Higher education is one of the great successes of the welfare state. What was once the privilege of a few has become a middle-class entitlement, thanks mainly to government support. Some 3.5 million Americans and 5 million Europeans will graduate this summer. In the emerging world universities are booming: China has added nearly 30 million places in 20 years.
Yet the business model has changed little since Aristotle taught at the Athenian Lyceum: Young students still gather at an appointed time and place to listen to the wisdom of scholars.
Now a revolution has begun, thanks to three forces: rising costs, changing demand and disruptive technology. The result will be the reinvention of the university.
Higher education suffers from Baumol's disease — the tendency of costs to soar in labor-intensive sectors with stagnant productivity. Whereas the prices of cars, computers and much else have fallen dramatically, universities, protected by public-sector funding and the premium employers place on degrees, have been able to charge ever more for the same service. For two decades, the cost of going to college in America has risen by 1.6 percentage points more than inflation every year.
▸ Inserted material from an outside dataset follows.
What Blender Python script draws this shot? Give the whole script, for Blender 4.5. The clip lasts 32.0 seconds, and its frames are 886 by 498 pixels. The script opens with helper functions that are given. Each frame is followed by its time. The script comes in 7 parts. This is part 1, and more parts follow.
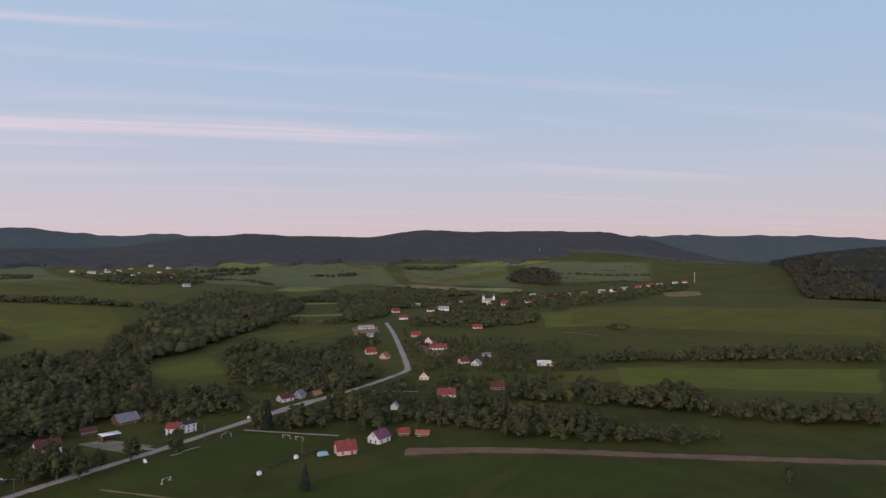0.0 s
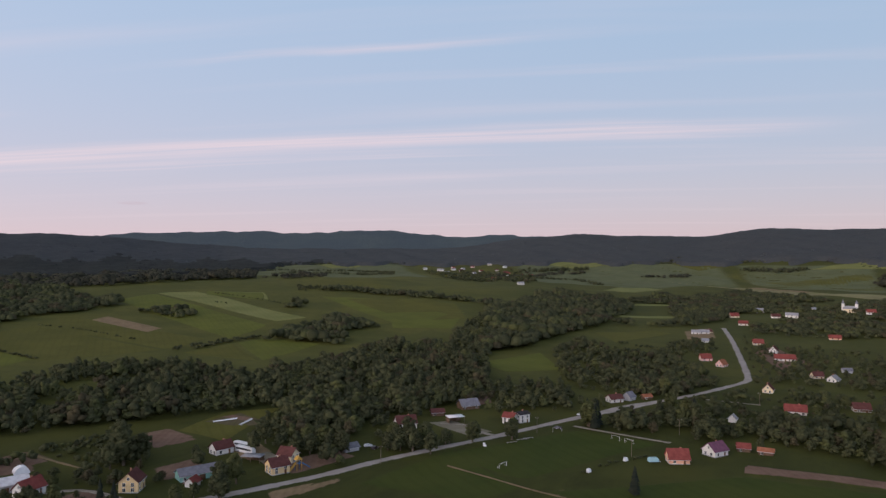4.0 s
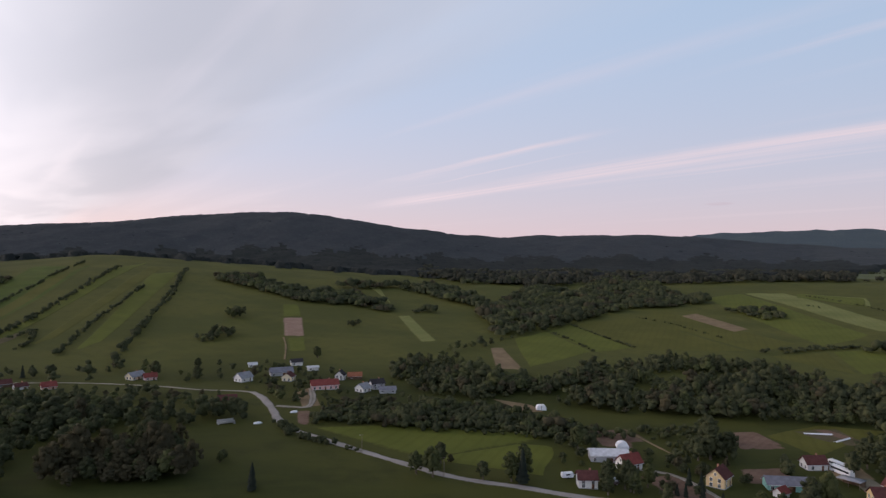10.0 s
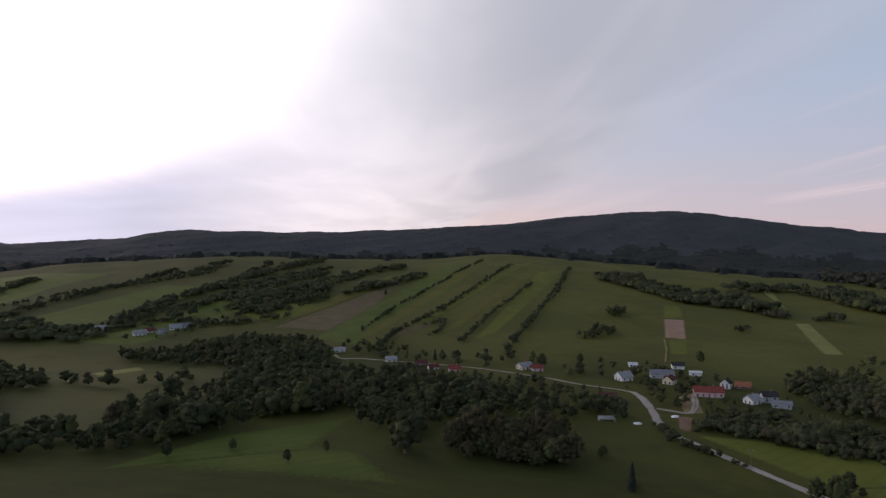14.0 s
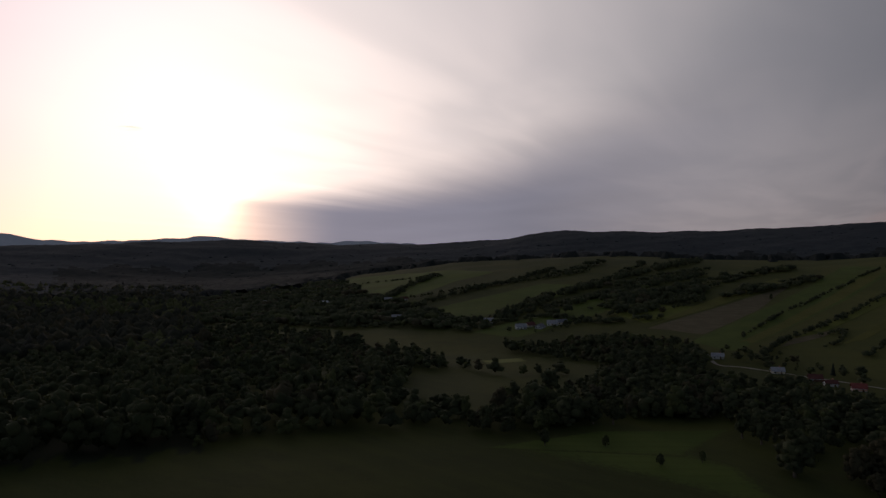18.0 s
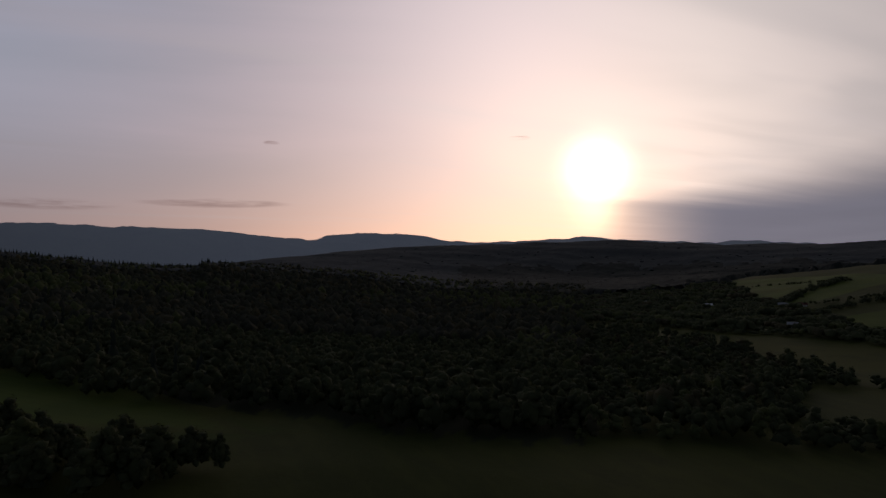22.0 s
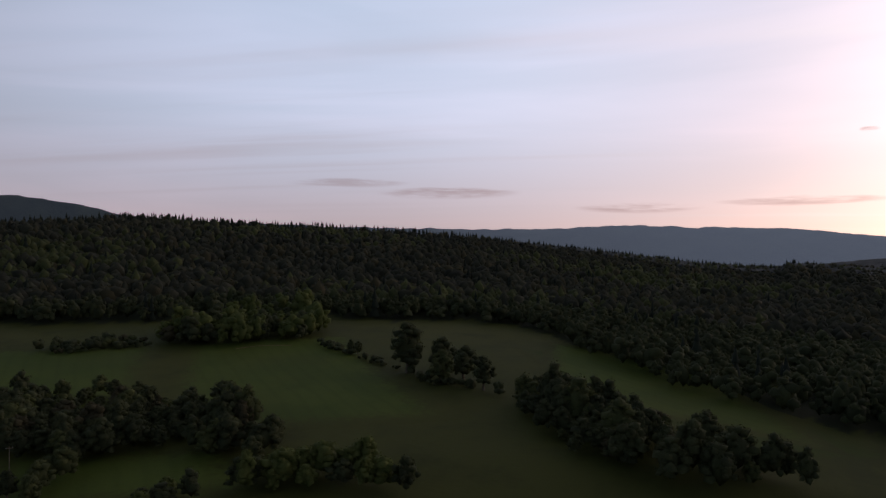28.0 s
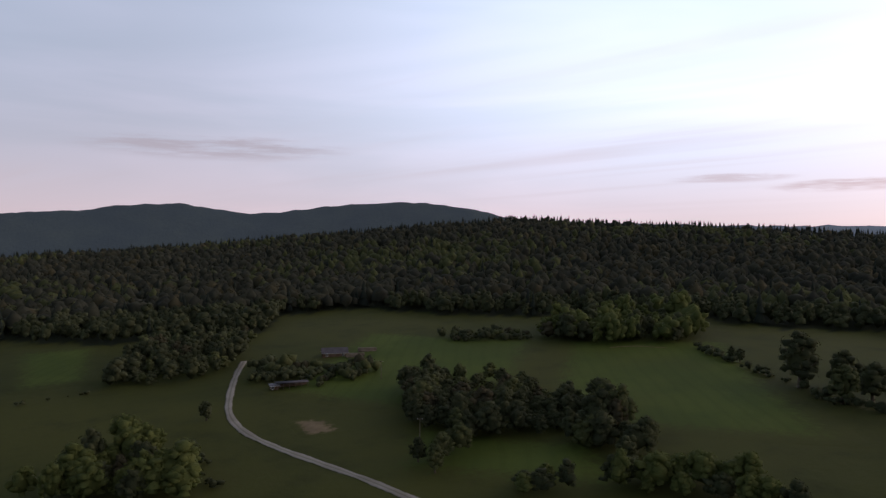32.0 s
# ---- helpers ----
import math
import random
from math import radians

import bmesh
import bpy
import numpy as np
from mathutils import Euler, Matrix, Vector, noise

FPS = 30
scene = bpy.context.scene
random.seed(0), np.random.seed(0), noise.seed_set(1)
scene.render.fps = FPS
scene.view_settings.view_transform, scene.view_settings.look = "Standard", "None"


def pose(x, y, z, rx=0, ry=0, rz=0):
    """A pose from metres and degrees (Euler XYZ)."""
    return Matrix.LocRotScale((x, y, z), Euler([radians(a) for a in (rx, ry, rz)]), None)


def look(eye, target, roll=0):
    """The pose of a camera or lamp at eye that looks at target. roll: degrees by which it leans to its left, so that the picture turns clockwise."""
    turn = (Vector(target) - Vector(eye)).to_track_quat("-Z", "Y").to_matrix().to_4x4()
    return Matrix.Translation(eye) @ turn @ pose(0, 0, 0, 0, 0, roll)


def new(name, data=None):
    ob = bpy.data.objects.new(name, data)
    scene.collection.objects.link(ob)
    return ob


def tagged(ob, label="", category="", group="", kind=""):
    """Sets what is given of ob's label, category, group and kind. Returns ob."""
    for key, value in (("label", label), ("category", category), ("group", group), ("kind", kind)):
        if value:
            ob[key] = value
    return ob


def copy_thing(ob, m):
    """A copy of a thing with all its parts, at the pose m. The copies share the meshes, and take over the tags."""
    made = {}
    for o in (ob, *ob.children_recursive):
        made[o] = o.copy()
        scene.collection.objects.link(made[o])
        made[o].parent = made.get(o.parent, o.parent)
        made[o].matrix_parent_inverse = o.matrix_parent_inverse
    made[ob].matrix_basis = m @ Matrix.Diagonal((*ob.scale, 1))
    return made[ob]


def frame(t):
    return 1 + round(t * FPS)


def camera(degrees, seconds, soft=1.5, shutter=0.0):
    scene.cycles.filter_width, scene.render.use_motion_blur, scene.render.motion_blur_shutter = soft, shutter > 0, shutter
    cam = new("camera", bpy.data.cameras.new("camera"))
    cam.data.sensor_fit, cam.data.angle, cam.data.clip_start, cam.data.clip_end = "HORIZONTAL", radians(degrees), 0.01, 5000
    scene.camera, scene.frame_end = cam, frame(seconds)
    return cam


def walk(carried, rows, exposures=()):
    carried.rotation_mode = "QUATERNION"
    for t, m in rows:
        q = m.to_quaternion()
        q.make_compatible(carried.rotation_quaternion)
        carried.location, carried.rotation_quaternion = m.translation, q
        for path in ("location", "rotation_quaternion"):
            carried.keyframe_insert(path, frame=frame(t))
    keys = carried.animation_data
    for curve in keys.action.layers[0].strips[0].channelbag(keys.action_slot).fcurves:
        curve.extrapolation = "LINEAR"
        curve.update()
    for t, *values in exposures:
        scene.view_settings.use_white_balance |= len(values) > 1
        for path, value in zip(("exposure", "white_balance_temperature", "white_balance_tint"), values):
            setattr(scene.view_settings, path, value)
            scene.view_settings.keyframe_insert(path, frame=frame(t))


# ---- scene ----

For most students university remains a great deal; by one count, the boost to lifetime income from obtaining a college degree, in net-present-value terms, is as much as $590,000. But for an increasing number of students who have gone deep into debt — especially the 47 percent in America and 28 percent in Britain who do not complete their degrees — it is plainly not value for money. And the state's willingness to pick up the slack is declining. In the United States, government funding per student fell by 27 percent between 2007 and 2012, while average tuition fees, adjusted for inflation, rose by 20 percent. In Britain, tuition fees, close to zero two decades ago, can reach $15,000 a year.
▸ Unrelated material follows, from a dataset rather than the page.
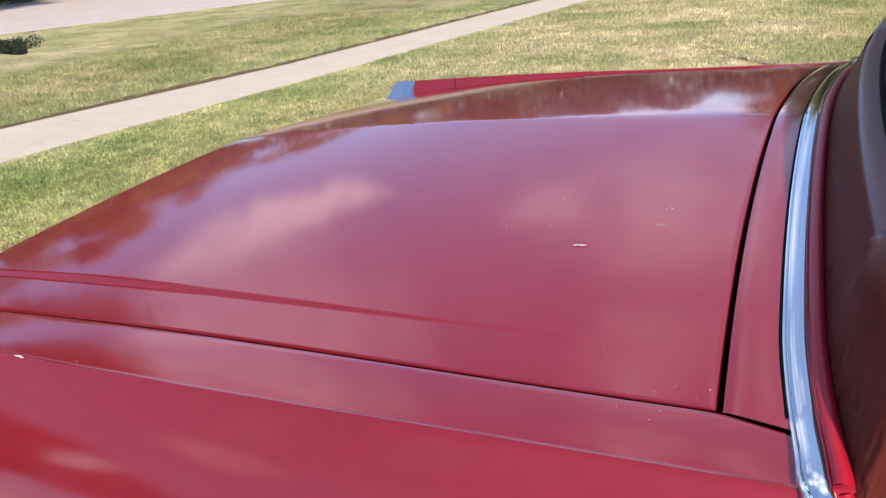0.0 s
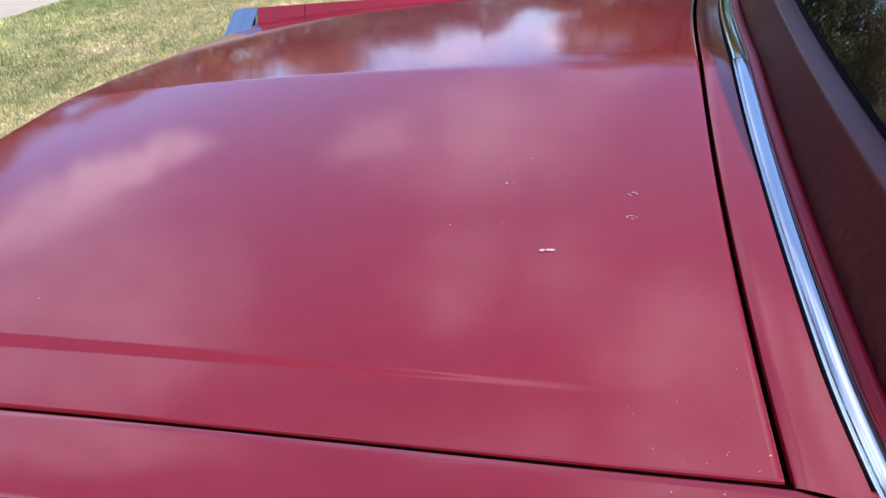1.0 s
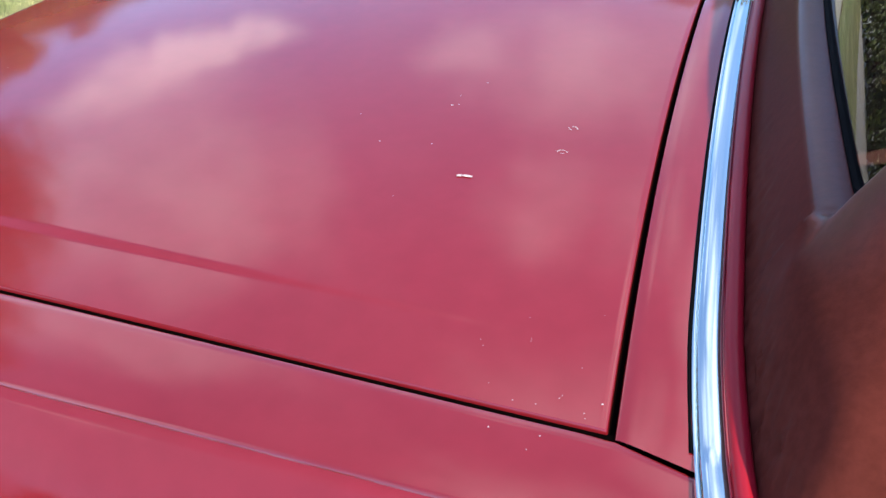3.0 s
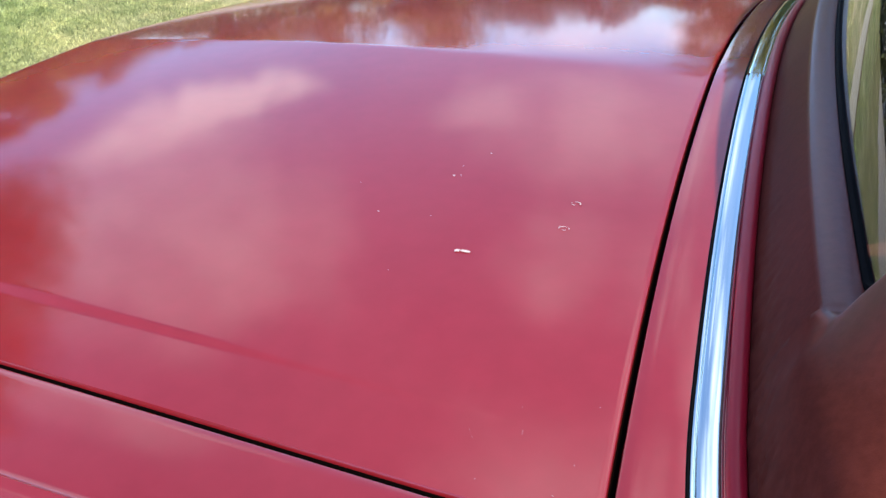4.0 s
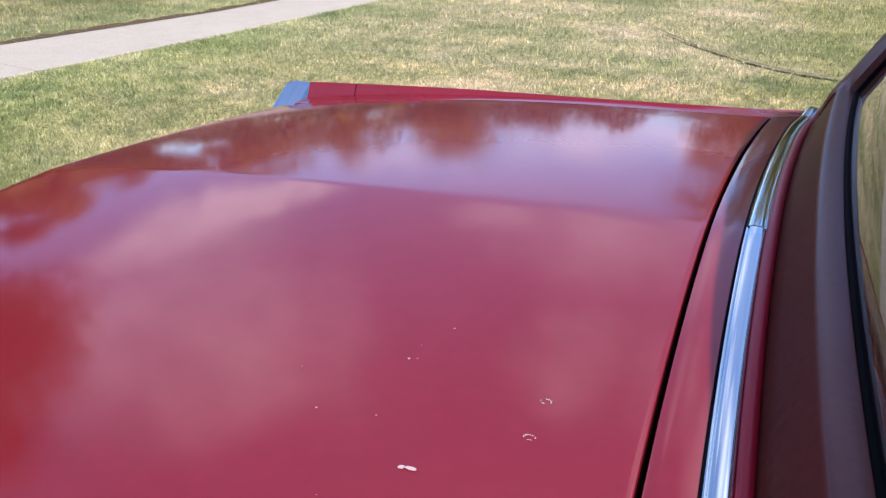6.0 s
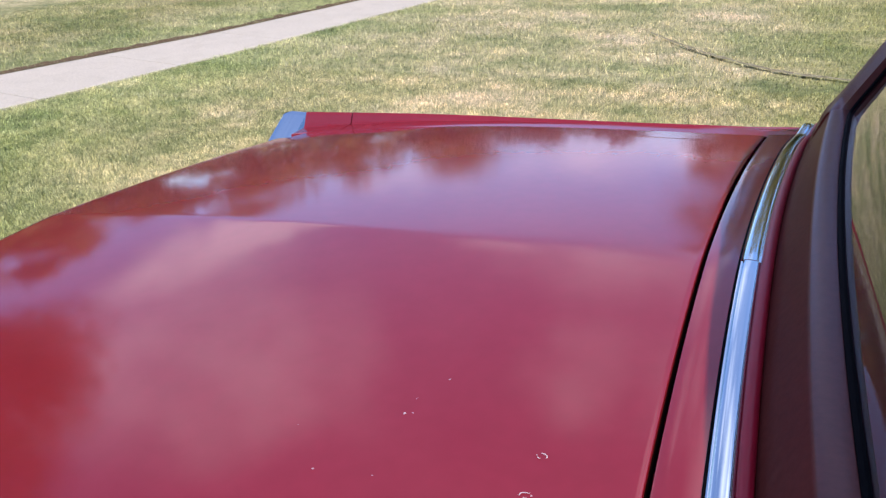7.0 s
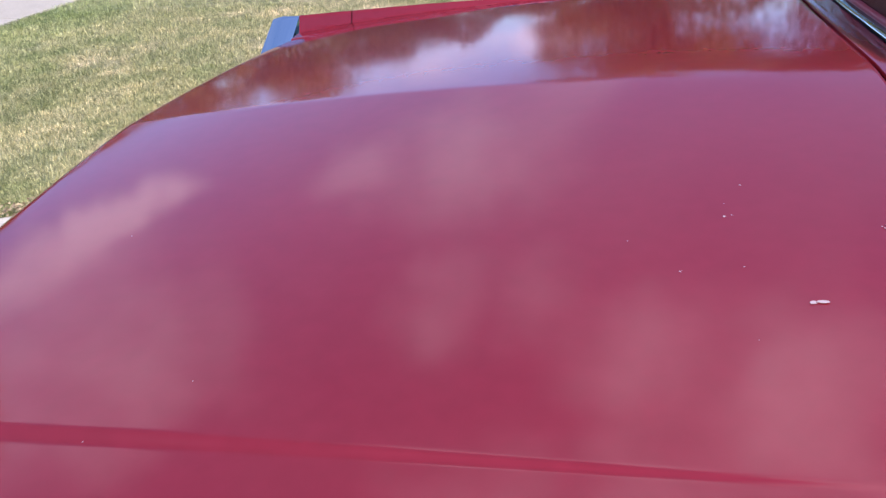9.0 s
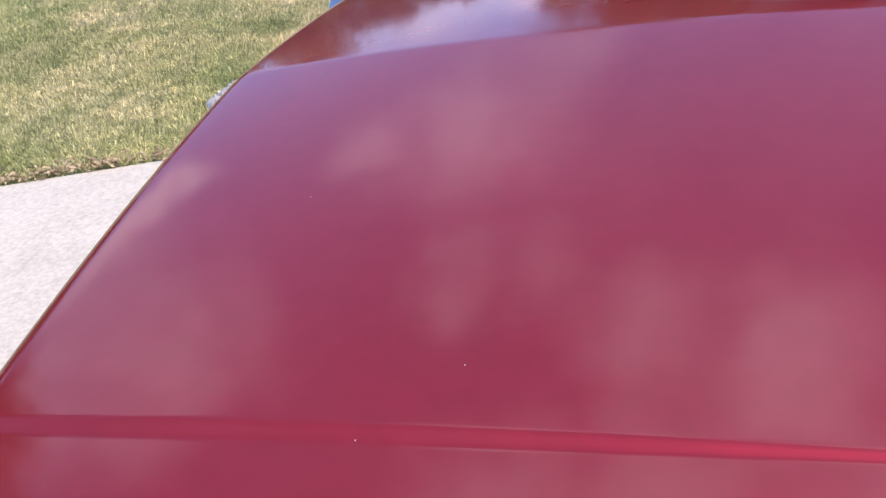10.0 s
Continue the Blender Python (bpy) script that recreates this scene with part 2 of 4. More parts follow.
DRIVE, WALKWAY, STREET = concrete("driveway_concrete", (0.655, 0.615, 0.52)), concrete("pavement_concrete", (0.53, 0.485, 0.395)), concrete("street_concrete", (0.52, 0.48, 0.46), 0.5)
LAWN, BLADE, BARK, SOIL = lawn(), blades(), bark(), soil()


# ---- mesh helpers ----
def mesh(name, verts, faces, mat, smooth=True):
    me = bpy.data.meshes.new(name)
    me.from_pydata([tuple(map(float, v)) for v in verts], [], faces)
    if smooth:
        me.polygons.foreach_set("use_smooth", [True] * len(me.polygons))
    me.materials.append(mat)
    me.update()
    if smooth:
        me.set_sharp_from_angle(angle=radians(38))
    return me


def part(name, geo, mat, parent, label="", smooth=True):
    ob = new(name, mesh(name, geo[0], geo[1], mat, smooth))
    ob.parent = parent
    if label:
        tagged(ob, label)
    return ob


def thing(name, label, category, group="", kind=""):
    return tagged(new(name), label, category, group, kind)


def grid(rows):
    """Rows of equally many points, joined by quads."""
    n = len(rows[0])
    verts = [p for r in rows for p in r]
    faces = [(i * n + j, i * n + j + 1, (i + 1) * n + j + 1, (i + 1) * n + j) for i in range(len(rows) - 1) for j in range(n - 1)]
    return verts, faces


def flipped(geo):
    return geo[0], [tuple(reversed(f)) for f in geo[1]]


def joined(*geos):
    verts, faces = [], []
    for v, f in geos:
        o = len(verts)
        verts += list(v)
        faces += [tuple(i + o for i in q) for q in f]
    return verts, faces


def curve(points, n):
    """A smooth row of n points through the given ones."""
    p = np.array(points, float)
    p = np.vstack([2 * p[0] - p[1], p, 2 * p[-1] - p[-2]])
    m = len(points) - 1
    out = []
    for s in np.linspace(0, m, n):
        i = min(int(s), m - 1)
        t = s - i
        a, b, c, d = p[i:i + 4]
        out.append(0.5 * (2 * b + (c - a) * t + (2 * a - 5 * b + 4 * c - d) * t * t + (3 * b - a - 3 * c + d) * t ** 3))
    return out


def sweep(path, profile, ups=None, closed=False):
    """A profile (across, up) carried along a path; up is world z unless given."""
    path = [np.array(p, float) for p in path]
    rows = []
    for i, p in enumerate(path):
        d = path[min(i + 1, len(path) - 1)] - path[max(i - 1, 0)]
        d /= np.linalg.norm(d)
        up = np.array(ups[i] if ups else (0, 0, 1.0), float)
        side = np.cross(d, up)
        side /= np.linalg.norm(side)
        up = np.cross(side, d)
        rows.append([tuple(p + side * a + up * b) for a, b in profile])
        if closed:
            rows[-1].append(rows[-1][0])
    return grid(rows)


def box(x0, x1, y0, y1, z0, z1, bevel=0.0):
    bm = bmesh.new()
    bmesh.ops.create_cube(bm, size=1)
    for v in bm.verts:
        v.co = Vector(((x0 + x1) / 2 + v.co.x * (x1 - x0), (y0 + y1) / 2 + v.co.y * (y1 - y0), (z0 + z1) / 2 + v.co.z * (z1 - z0)))
    if bevel:
        bmesh.ops.bevel(bm, geom=bm.edges[:], offset=bevel, segments=2, affect="EDGES", profile=0.5)
    bm.verts.index_update()
    geo = [tuple(v.co) for v in bm.verts], [tuple(v.index for v in f.verts) for f in bm.faces]
    bm.free()
    return geo


def lathe(profile, n=40, axis="y"):
    rows = []
    for i in range(n + 1):
        a = 2 * math.pi * i / n
        rows.append([(r * math.cos(a), h, r * math.sin(a)) for r, h in profile])
    return grid(rows)


def moved(geo, x=0, y=0, z=0, sx=1, sy=1, sz=1):
    f = geo[1] if sx * sy * sz > 0 else [tuple(reversed(q)) for q in geo[1]]
    return [(p[0] * sx + x, p[1] * sy + y, p[2] * sz + z) for p in geo[0]], f


def lerp(x, xs, ys):
    return float(np.interp(x, xs, ys))


def smooth(a, b, x):
    t = min(1.0, max(0.0, (x - a) / (b - a)))
    return t * t * (3 - 2 * t)


# ---- ground ----
def slab(name, outline, z, thick, mat, label, category):
    n = len(outline)
    v = [(x, y, z) for x, y in outline] + [(x, y, z - thick) for x, y in outline]
    f = [tuple(range(n))] + [(i, i + n, (i + 1) % n + n, (i + 1) % n) for i in range(n)]
    return tagged(new(name, mesh(name, v, f, mat, False)), label, category, kind="structure")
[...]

The second driver of change is the labor market. In the standard model of higher education, people go to college in their 20s and a degree is an entry ticket to the professional classes. But automation is beginning to have the same effect on white-collar jobs as it has had on blue-collar ones. According to a study from Oxford University, 47 percent of occupations are at risk of being automated in the next few decades. As innovation wipes out some jobs and changes others, people will need to top up their human capital throughout their lives.
By themselves, these two forces would be pushing change. A third — technology — ensures it.
The Internet — which has turned businesses from newspapers to music to book retailing upside down — will also upend higher education. Now the MOOC, or "massive open online course," is offering students the chance to listen to star lecturers and get a degree for a fraction of the cost of attending a university.